I reiterate that it is clear that we must innovate because, as Mark Stevenson, creator of the law of the pragmatic optimist, says: if we do not imagine a better world, we condemn it to be worse. But it has to be done with an idea of improvement, a dream of prosperity, a utopian vision of what we want education to be, in this case. However, in today’s society of immediacy and marketing, innovation does not advance steadily and surely, and there is still a long way to go.
Some examples of innovations that are not quite there yet
- The full use of tablets or laptops when there are studies that show the opposite. 
- The total use of interactive networks, when some studies show that this is counterproductive. 
- Stopping handwriting when not doing so hinders the secure consolidation of learning. 
- Poor ITC teaching, programming students for specific tools and not making them competent. 
- A misunderstood way of exercising freedom in education that disorients students. 
- Or being centres that sign up for many conferences, competitions, events, etc., knowing that their students will not receive the appropriate transfer acceptably.
The question, then, is: why do some schools continue to promote specific innovations when studies show that they are not appropriate?
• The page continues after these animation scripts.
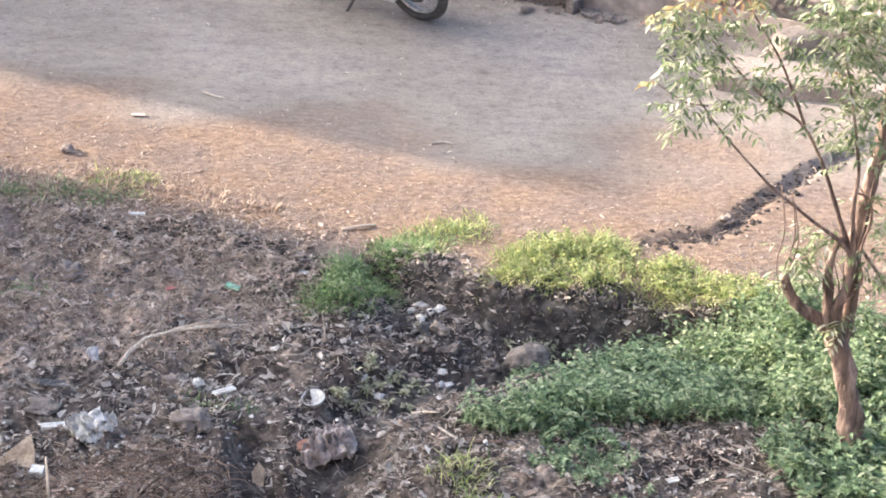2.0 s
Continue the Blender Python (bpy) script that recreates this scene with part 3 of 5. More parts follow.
pebbles("soil_crumbs", TIP_AREA, 9000, 3, (0.012, 0.05), PEBBLES, "small stones and crumbs of earth on the tip", "gravel", on_tip)
pebbles("gravel", YARD_AREA, 1600, 4, (0.006, 0.02), PEBBLES, "sparse small stones on the trodden yard", "gravel", on_yard)
pebbles("band_crumbs", BAND_AREA, 1600, 71, (0.008, 0.024), DUST, "crumbs of pale earth along the yard's edge", "gravel", near_edge)
sticks("straw", BAND_AREA, 4200, 5, (0.03, 0.12), (0.0008, 0.0018), STRAW, "dry straw trodden into the edge of the yard", "straw", near_edge, 0.06)
litter("edge_leaves", BAND_AREA, 9000, 36, (0.015, 0.055), PALE_STRAW, "straw-coloured flakes trodden into the yard's edge", "leaf litter", near_edge, (0.1, 0.25), 0.1)
litter("edge_crumbs", BAND_AREA, 3600, 37, (0.015, 0.045), RED_LITTER, "brown leaf scraps trodden into the yard's edge", "leaf litter", near_edge, (0.15, 0.4), 0.2)
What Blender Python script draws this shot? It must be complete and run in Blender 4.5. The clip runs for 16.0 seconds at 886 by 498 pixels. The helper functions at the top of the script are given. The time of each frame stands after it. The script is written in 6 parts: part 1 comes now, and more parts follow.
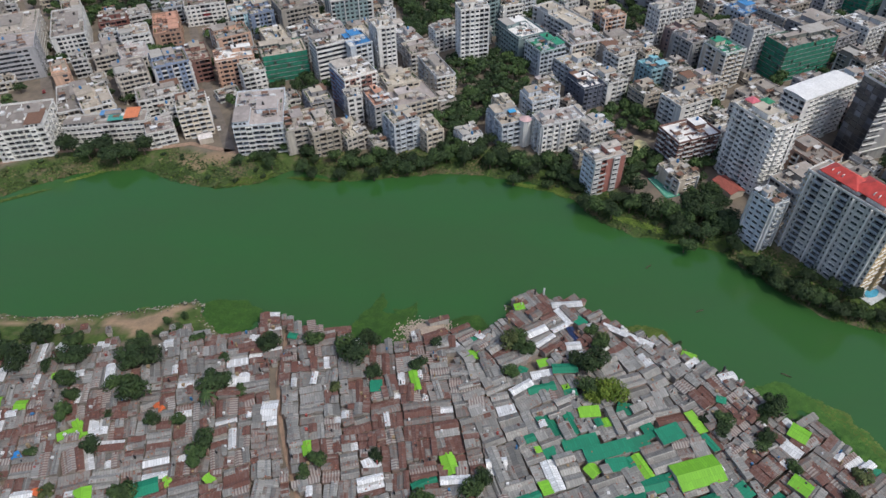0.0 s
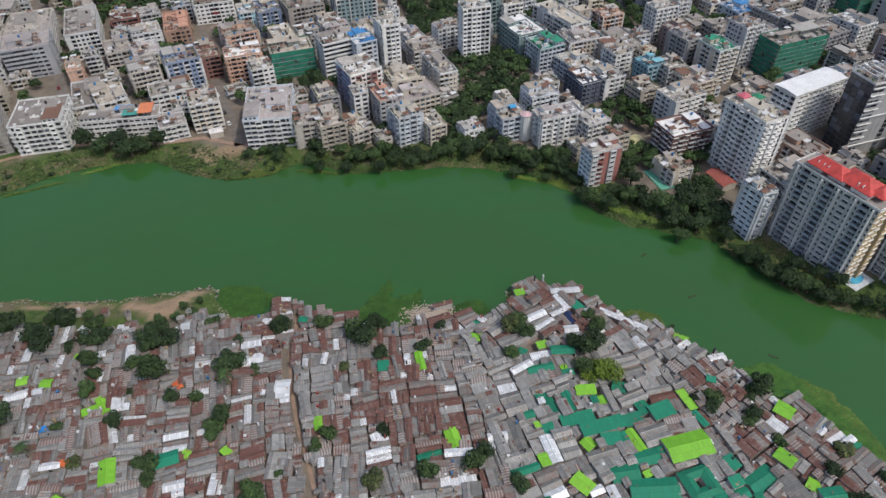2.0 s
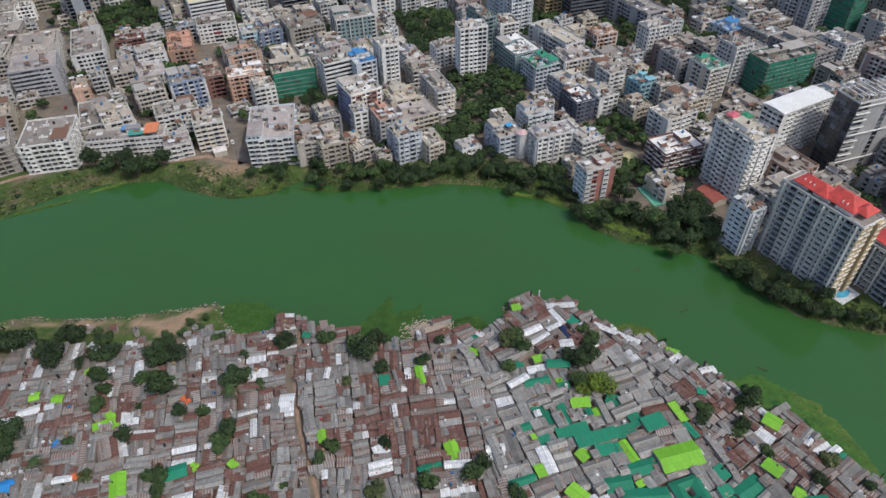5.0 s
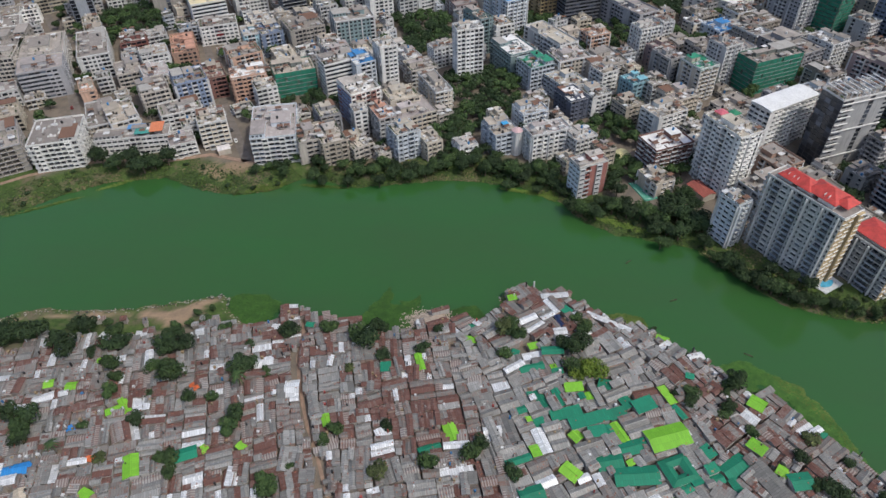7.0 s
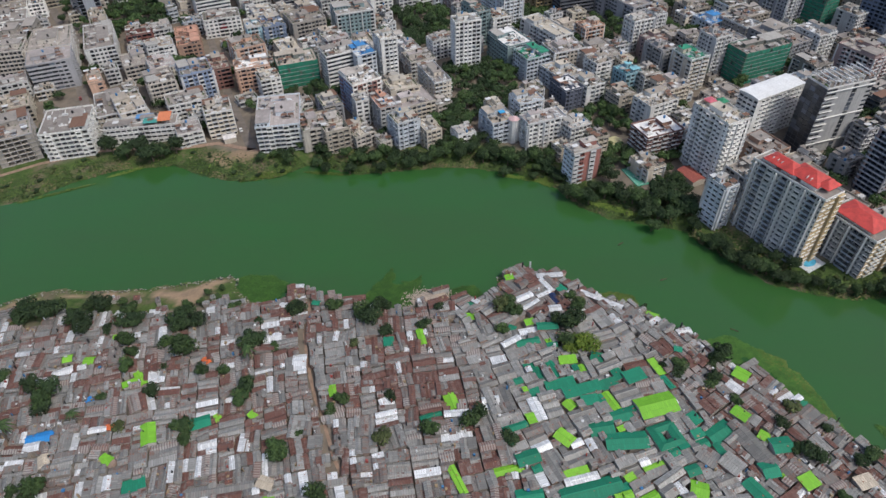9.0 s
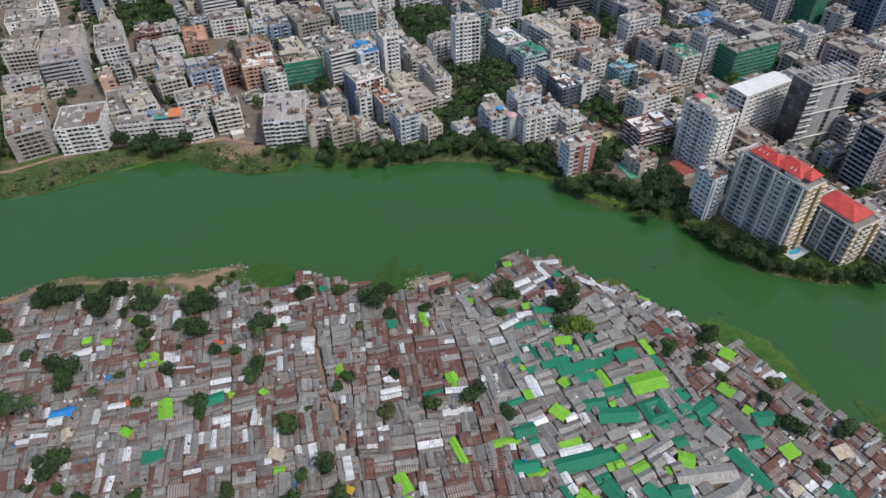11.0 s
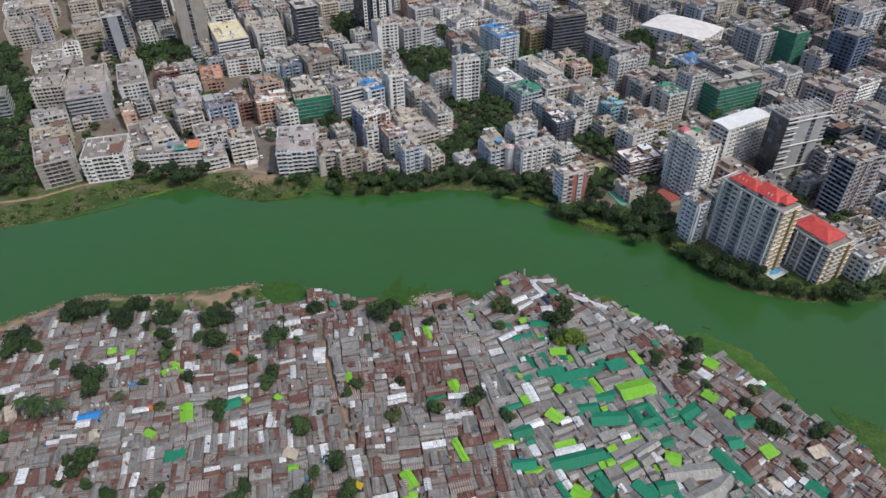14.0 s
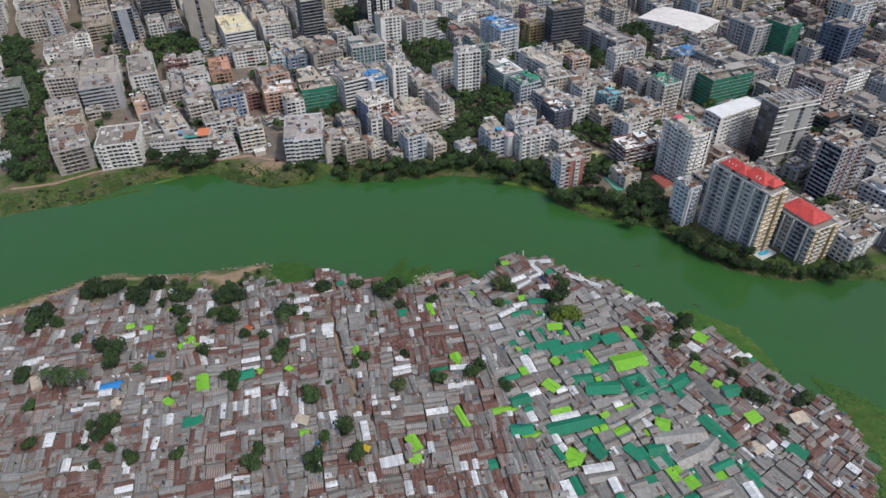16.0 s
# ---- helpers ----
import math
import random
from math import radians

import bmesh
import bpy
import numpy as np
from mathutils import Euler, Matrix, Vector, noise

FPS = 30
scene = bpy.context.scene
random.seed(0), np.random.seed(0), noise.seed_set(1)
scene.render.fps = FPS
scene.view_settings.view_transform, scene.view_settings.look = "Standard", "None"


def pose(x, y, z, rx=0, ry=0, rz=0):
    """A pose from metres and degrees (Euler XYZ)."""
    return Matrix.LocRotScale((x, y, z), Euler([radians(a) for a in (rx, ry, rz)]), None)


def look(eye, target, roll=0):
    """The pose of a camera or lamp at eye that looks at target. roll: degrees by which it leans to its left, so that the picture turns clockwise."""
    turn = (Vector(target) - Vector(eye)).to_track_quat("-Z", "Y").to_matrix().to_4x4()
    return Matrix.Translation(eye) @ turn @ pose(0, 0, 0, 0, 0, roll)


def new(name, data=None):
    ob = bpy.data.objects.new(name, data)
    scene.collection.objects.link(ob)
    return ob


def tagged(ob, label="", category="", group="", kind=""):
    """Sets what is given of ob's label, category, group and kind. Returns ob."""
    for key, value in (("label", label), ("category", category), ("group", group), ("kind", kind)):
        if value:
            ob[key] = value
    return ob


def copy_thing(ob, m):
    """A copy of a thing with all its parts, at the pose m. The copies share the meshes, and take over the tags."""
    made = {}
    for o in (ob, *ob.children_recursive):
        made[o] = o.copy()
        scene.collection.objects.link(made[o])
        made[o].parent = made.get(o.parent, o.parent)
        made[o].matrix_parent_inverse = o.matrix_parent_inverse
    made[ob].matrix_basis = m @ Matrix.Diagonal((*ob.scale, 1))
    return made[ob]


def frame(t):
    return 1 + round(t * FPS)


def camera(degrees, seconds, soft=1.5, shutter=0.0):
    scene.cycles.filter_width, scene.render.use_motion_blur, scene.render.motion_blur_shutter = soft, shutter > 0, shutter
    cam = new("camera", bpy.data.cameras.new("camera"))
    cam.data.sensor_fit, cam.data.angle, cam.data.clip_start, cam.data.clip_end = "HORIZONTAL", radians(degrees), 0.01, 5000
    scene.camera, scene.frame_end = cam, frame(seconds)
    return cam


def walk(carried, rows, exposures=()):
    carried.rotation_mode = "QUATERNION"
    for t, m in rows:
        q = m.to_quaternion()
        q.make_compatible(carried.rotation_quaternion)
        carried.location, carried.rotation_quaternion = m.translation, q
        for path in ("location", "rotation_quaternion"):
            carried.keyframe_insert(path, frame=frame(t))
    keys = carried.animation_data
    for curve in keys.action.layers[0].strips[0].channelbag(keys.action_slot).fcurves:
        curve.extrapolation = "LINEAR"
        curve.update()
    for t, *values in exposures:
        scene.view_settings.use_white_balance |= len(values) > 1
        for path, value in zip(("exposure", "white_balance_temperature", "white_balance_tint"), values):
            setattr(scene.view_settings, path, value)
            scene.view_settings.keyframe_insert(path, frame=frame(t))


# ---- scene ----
cam = camera(67.96, 16.0)
PATH = [
    (0, (-0.27, -0.76, 194.73), (-5.87, 146.19, 59.18), -0.92),
    (0.5, (-0.65, -4.53, 195.50), (-5.97, 142.33, 59.85), -0.86),
    (1, (-0.57, -8.11, 196.60), (-6.05, 137.97, 60.10), -0.95),
    (1.5, (-0.78, -10.92, 198.04), (-6.42, 134.90, 61.27), -0.97),
    (2, (-1.15, -12.64, 199.46), (-6.91, 134.15, 63.74), -0.93),
    (2.5, (-1.14, -13.51, 201.07), (-7.25, 134.15, 66.31), -1.00),
    (3, (-1.28, -13.92, 202.65), (-7.38, 134.10, 68.28), -1.05),
    (3.5, (-1.11, -13.81, 204.04), (-7.23, 133.33, 68.71), -1.15),
    (4, (-1.01, -14.19, 205.37), (-6.91, 133.44, 70.57), -1.13),
    (6.5, (-0.77, -23.93, 210.41), (-5.71, 125.21, 77.24), -1.10),
    (7, (-0.85, -27.10, 211.36), (-5.60, 122.01, 78.16), -1.10),
    (7.5, (-1.20, -30.43, 212.23), (-5.64, 118.55, 78.87), -1.07),
    (8, (-1.36, -33.92, 213.06), (-5.62, 114.87, 79.48), -1.05),
    (8.5, (-1.49, -37.31, 214.06), (-5.63, 111.23, 80.20), -1.05),
    (9, (-1.50, -40.91, 215.02), (-5.56, 107.41, 80.92), -1.10),
    (9.5, (-1.49, -44.72, 215.90), (-5.57, 103.43, 81.62), -1.14),
    (12, (-2.70, -63.20, 221.72), (-6.22, 87.85, 90.68), -0.93),
    (12.5, (-2.63, -67.11, 222.70), (-6.32, 85.71, 93.74), -0.94),
    (13, (-3.04, -70.89, 223.79), (-6.54, 83.53, 96.74), -0.83),
    (13.5, (-3.22, -74.96, 224.83), (-6.73, 81.14, 99.85), -0.82),
    (14, (-3.47, -78.96, 225.67), (-6.96, 77.82, 101.54), -0.79),
    (14.5, (-3.42, -83.04, 226.57), (-7.06, 73.50, 102.14), -0.80),
    (15, (-3.52, -87.27, 227.48), (-7.21, 69.03, 102.75), -0.81),
    (15.5, (-3.65, -91.41, 228.28), (-7.43, 64.75, 103.38), -0.84),
    (16, (-3.94, -95.37, 228.98), (-7.67, 60.65, 103.90), -0.85),
]
walk(cam, [(t, look(eye, target, roll)) for t, eye, target, roll in PATH])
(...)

One of the answers to this question has to do with what I stated at the beginning; allow me to use a neologism: posturing, wanting to appear to be something you are not, claiming to be a pioneering centre in something, making use of new technologies that other centres cannot yet use, etc.
It must be made clear that this unjustified implementation of innovations is not done in the knowledge of doing it badly, of course, but in good faith, and with a point of egocentrism that is inherent to human beings: thinking that one’s own pedagogical opinion is the best and can only bring benefits. No teacher, no management team, no educational leader wants to do anything harmful for their students. Still, it is essential to justify the innovations or new pedagogical methods one wants to put into practice.